Further, for the purposes of improving the business environment in the country, the government is proposing to develop a system of dispute settlement between entrepreneurs and administrative state bodies in the International Arbitration Court of Kyrgyzstan. The proposition is based on the assumption that the existing mechanism of dispute settlement between state bodies and the business community cannot adequately address the issues arising between the two. The new dispute settlement mechanism is to be designed in a way to address the needs of both the domestic and the international business community in their disputes between the State bodies of Kyrgyzstan. According to the Ministry of Economy of Kyrgyzstan compared to the existing mechanism the new one is going to be quick since it will allow disputes to be settled with recourse to a single legal authority with no possibility of appealing the decision. It will be more efficient, confidential and will allow choice of applicable law, place and language of the proceedings. The new legislation is to expand arbitrable disputes arising from State’s exercise of its administrative functions such as taxation and customs.

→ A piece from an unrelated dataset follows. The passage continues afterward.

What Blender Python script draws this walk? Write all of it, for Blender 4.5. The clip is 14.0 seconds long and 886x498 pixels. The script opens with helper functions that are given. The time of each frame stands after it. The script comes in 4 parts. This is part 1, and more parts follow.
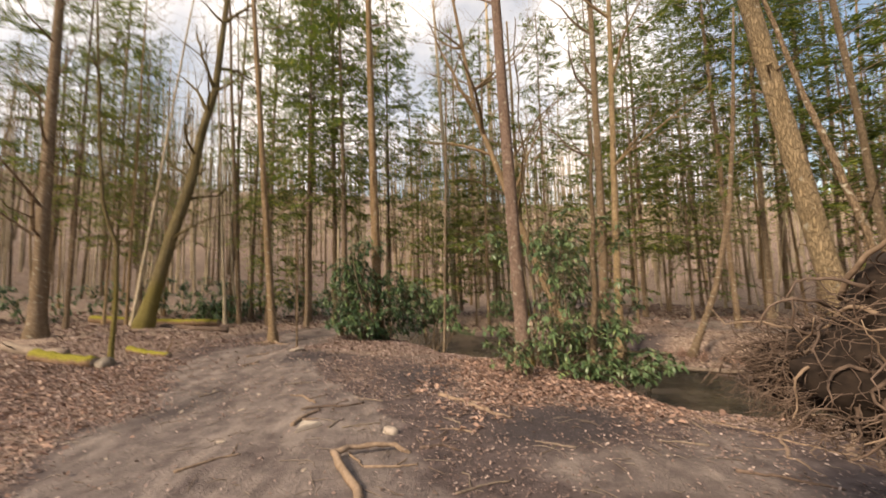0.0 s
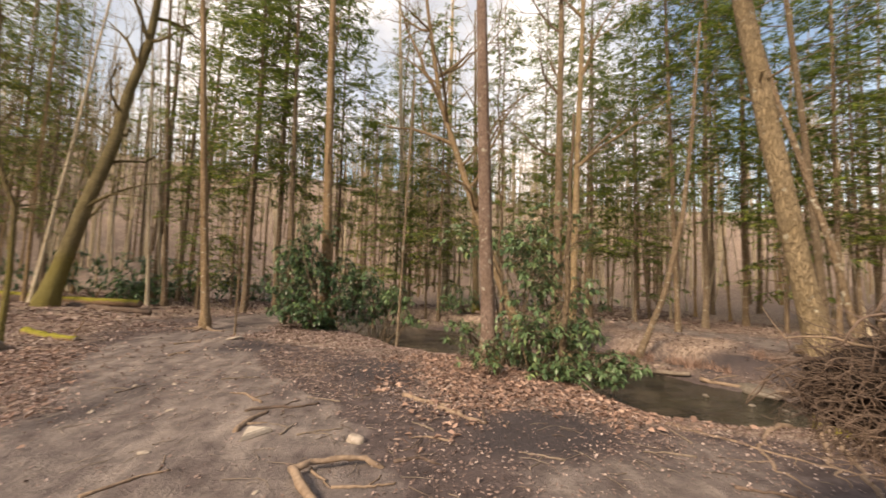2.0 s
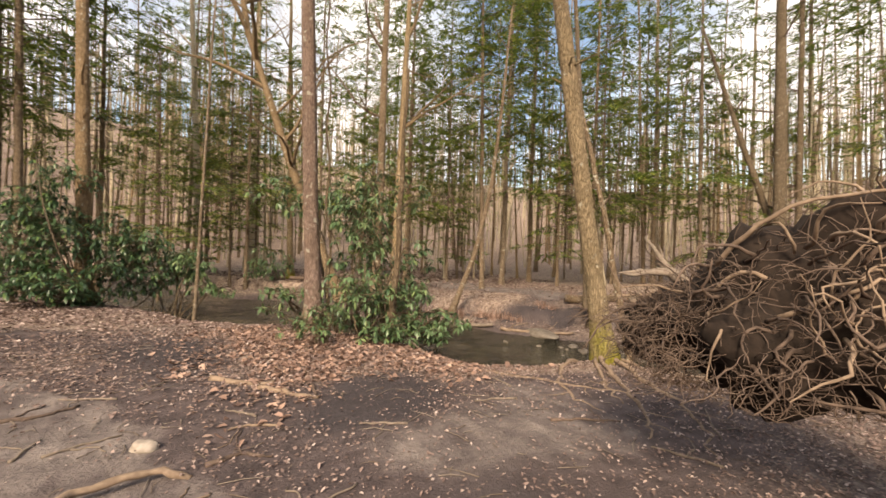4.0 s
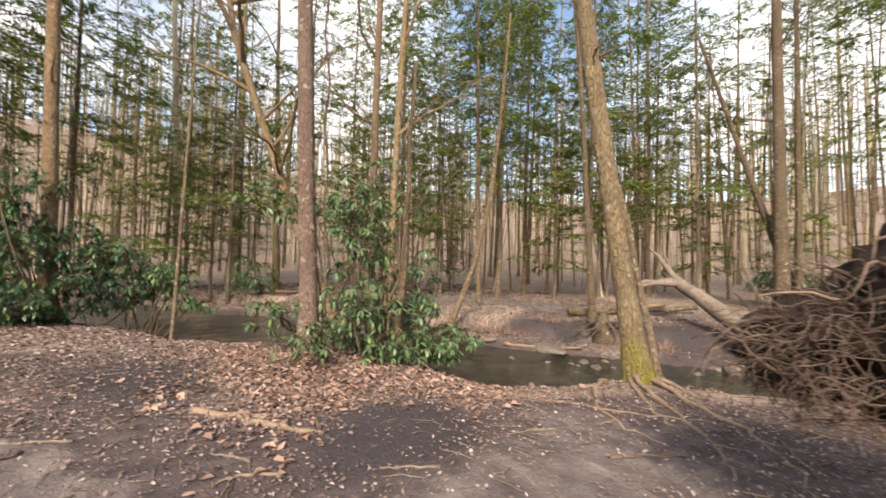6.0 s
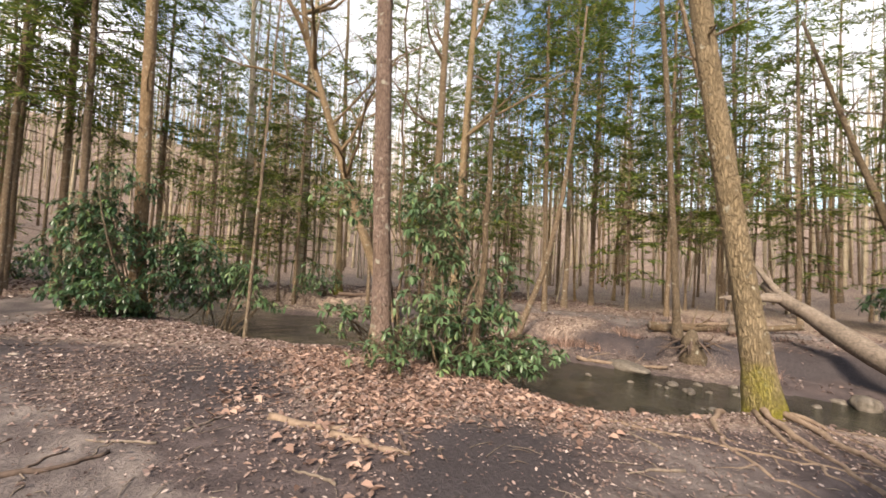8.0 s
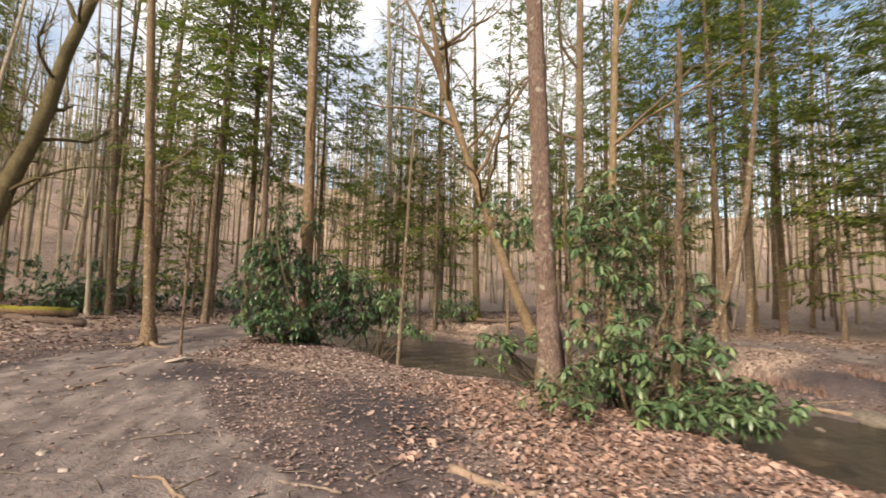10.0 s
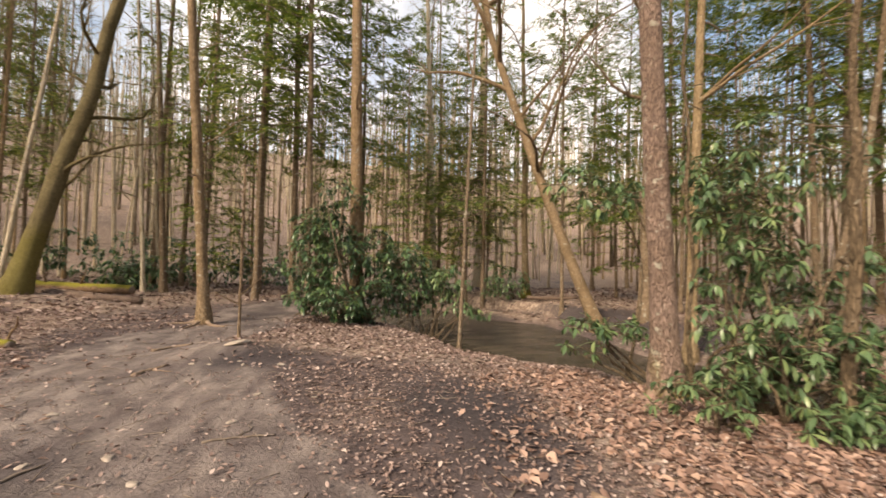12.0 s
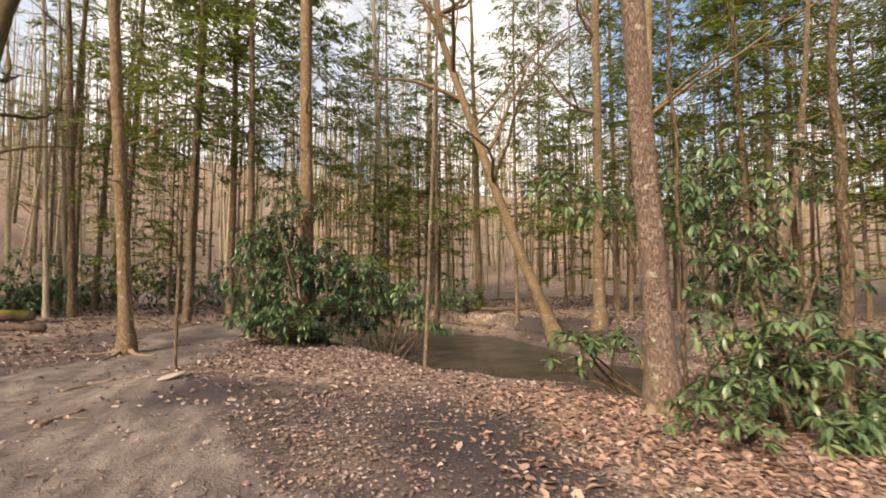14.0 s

However, we are of the opinion that further development of arbitration in Kyrgyzstan should not be in expanding competencies of arbitral tribunals beyond the inherent functions they were designed for and contrary to constitutional provisions. Next steps ahead should be focused on improving the cooperation between judicial and arbitral bodies. One way to achieve this would be to analyse judicial practice by courts in the supervision and supporting of arbitral bodies and thereafter provide training for judges based on the best international practices in the field.
From its establishment in 1993 to present day the institution of arbitration in Kyrgyzstan has gone through many changes. It has developed from being part of the judicial system into an institution of civil-self-governance. However, the proposed changes by the Kyrgyzstan government not only clashes the judicial system of the country with arbitration but also creates a high degree of uncertainty as for the institutional identity of the institute of arbitration in Kyrgyzstan.